Exercise data -
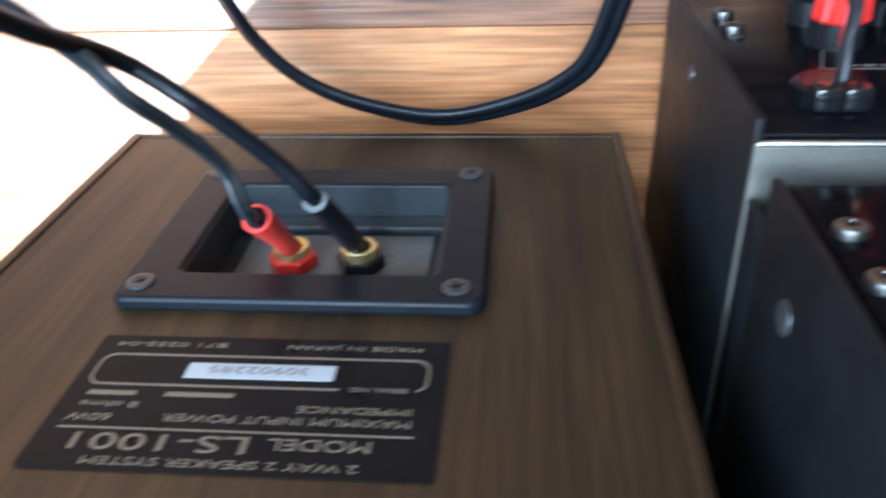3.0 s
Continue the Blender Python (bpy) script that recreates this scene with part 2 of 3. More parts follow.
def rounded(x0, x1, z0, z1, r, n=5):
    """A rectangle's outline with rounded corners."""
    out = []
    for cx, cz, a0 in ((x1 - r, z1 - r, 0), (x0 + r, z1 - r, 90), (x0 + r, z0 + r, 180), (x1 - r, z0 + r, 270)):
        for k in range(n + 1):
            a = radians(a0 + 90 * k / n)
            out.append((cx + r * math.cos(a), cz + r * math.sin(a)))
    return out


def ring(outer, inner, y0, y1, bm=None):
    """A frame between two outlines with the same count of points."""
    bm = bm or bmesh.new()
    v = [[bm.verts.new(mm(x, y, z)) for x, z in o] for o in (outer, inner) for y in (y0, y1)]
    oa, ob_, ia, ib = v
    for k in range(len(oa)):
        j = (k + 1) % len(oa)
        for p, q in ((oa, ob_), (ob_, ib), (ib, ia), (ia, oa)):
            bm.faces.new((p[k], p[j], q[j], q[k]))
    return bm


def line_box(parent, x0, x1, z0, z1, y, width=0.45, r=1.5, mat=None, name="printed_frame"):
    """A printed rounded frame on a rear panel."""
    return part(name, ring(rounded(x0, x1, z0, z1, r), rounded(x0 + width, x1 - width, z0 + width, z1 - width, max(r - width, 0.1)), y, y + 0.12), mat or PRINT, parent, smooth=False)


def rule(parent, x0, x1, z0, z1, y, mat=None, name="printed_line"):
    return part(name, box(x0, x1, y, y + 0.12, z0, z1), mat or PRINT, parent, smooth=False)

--

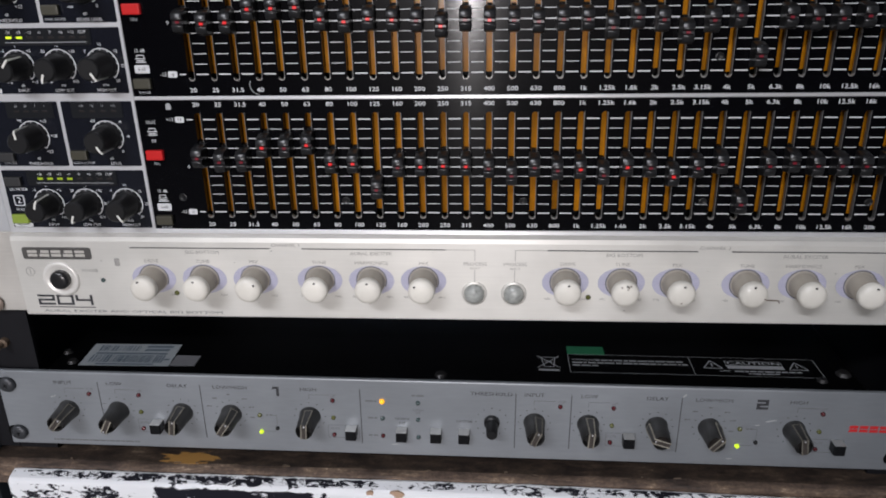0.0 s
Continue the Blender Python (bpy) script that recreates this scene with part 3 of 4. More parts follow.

Description of the task -
Copy out each line of the data containing the string "that".

Solution -
Continue the Blender Python (bpy) script that recreates this scene with part 2 of 3. More parts follow.
Continue the Blender Python (bpy) script that recreates this scene with part 3 of 4. More parts follow.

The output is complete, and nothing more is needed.